Но, несмотря на «пластическое различие», я ощущаю в них глубокое родство — родство людей, поднимающихся на большую гору. И понимаю, чего им стоил подъем: помню ржавые железки в мастерских ФЗУ тридцатых годов. Они учились в двадцатых… Но одолели, но взошли, и это, говоря словами Антропова, — «не мое и не твое чудо… Шире намного…».
С особенным волнением я узнал о любви Антропова к астрономии. По-моему, это не может не волновать: кажется, у человека минуты нет, не насыщенной земными делами, а вот же находит, и не одну, для раздумий о космосе. А может быть, нужно это для успеха именно земных дел: не случайно же ученые многие земные загадки разгадали по спектру далеких созвездий.
Однажды Антропов открыл мне сам, что больше Гюго и Золя любит книги о мироздании.
— Читать и раздумывать…
Потом мы заговорили о математических машинах, и я напомнил Александру Владимировичу слова, оброненные несколько дней назад: «Кибернетика меня возвысила».
— Не делайте из меня академика, — рассмеялся он. — Я рабочий и думал о самом обыкновенном. Возвысила, потому что в руки идет новизна. — И тише, серьезнее: — Я ее, вычислительную машину, через мое удивление понимаю…
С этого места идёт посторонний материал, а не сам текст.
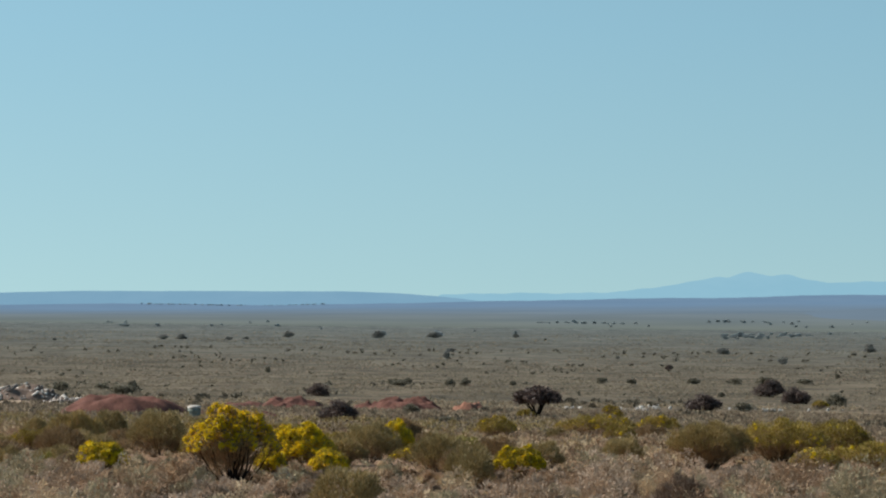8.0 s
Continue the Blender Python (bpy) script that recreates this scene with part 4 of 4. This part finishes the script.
far_tree("dome", 57.9, 2634.1, 3.08, 1.98)
far_tree("dome", -108.6, 1974.7, 2.46, 1.58)
far_tree("dome", -80.5, 2283.3, 1.54, 0.99)
far_tree("dome", -216.0, 2237.6, 2.30, 1.48)
far_tree("dome", 2.2, 1301.9, 0.95, 0.61)
far_tree("dome", -69.7, 1194.9, 1.20, 0.77)
far_tree("dome", -114.8, 1147.9, 1.40, 0.90)
far_tree("dome", -117.9, 1293.4, 1.17, 0.75)
far_tree("dome", -10.5, 1486.0, 1.19, 0.77)
tree_line((-449, 2960), (-363, 2960), 2.7, 16)
tree_line((-315, 3020), (-260, 3020), 2.8, 9)
tree_line((-244, 2407), (-193, 2435), 3.3, 13)
tree_line((-54, 2955), (74, 2975), 4.4, 48)
tree_line((78, 2980), (330, 3150), 3.4, 22)
tree_line((-234, 2305), (-188, 2339), 3.2, 14)
tree_line((165, 2950), (211, 2960), 3.2, 8)
tree_line((-1195, 4540), (-1057, 4540), 2.0, 46)
tree_line((-1038, 4540), (-950, 4540), 1.8, 26)
for left in [p for group in PATTERNS.values() for p in group if p.name not in first_use]:
    for o in (*left.children, left):
        bpy.data.objects.remove(o)


# ---- diggings: red heaps, rubble, a tank ----
def heap(name, x, y, w, deep, h, material, label, rough=0.25):
    """A dumped heap of earth with gullied flanks."""
    u = np.linspace(-1, 1, 46)
    U, V = np.meshgrid(u, u)
    r = np.sqrt(U**2 + V**2)
    rise = np.clip(1 - r**2.6, -0.04, 1)
    z = np.array([noise.fractal(Vector((a * 2.4 + x, b * 2.4 + y, 3.1)), 0.9, 2.1, 5) for a, b in zip(U.ravel(), V.ravel())]).reshape(U.shape)
    z = h * (rise * (1 + rough * z) + 0.12 * z * (rise > 0)) - 0.1
    X, Y = U * w / 2, V * deep / 2
    g = land(X + x, Y + y)
    v = np.stack([X, Y, g + z - land(x, y)], -1).reshape(-1, 3)
    n = len(u)
    i, j = np.meshgrid(np.arange(n - 1), np.arange(n - 1), indexing="ij")
    f = np.stack([i * n + j, i * n + j + 1, (i + 1) * n + j + 1, (i + 1) * n + j], -1).reshape(-1, 4)
    ob = new(name, quick_mesh(name, v, f, material, smooth=True))
    ob.location = (x, y, float(land(x, y)))
    return tagged(ob, label, "earth mound")


def chunk_mesh(material):
    """A broken angular lump about a metre across."""
    bm = bmesh.new()
    bmesh.ops.create_icosphere(bm, subdivisions=1, radius=0.5)
    for v in bm.verts:
        v.co *= rng.uniform(0.65, 1.2)
    me = bpy.data.meshes.new("chunk")
    bm.to_mesh(me)
    bm.free()
    me.materials.append(material)
    return me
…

Во времена Ньютона и Лейбница часы были для философов и, может быть, для самых искусных и умных часовщиков не только сложнейшим механизмом, но и вещественным образом вселенной — с ее соразмерностью частей, гармонией.
Я подумал, что для Антропова, возможно, математическая машина — метафора мироздания: рукотворная модель бесконечности, полной загадок, неоткрытых галактик. И, подумав это, ощутил первоначальную силу старинного слова: руко-творная.
Сотворенная руками. Старых мастеров.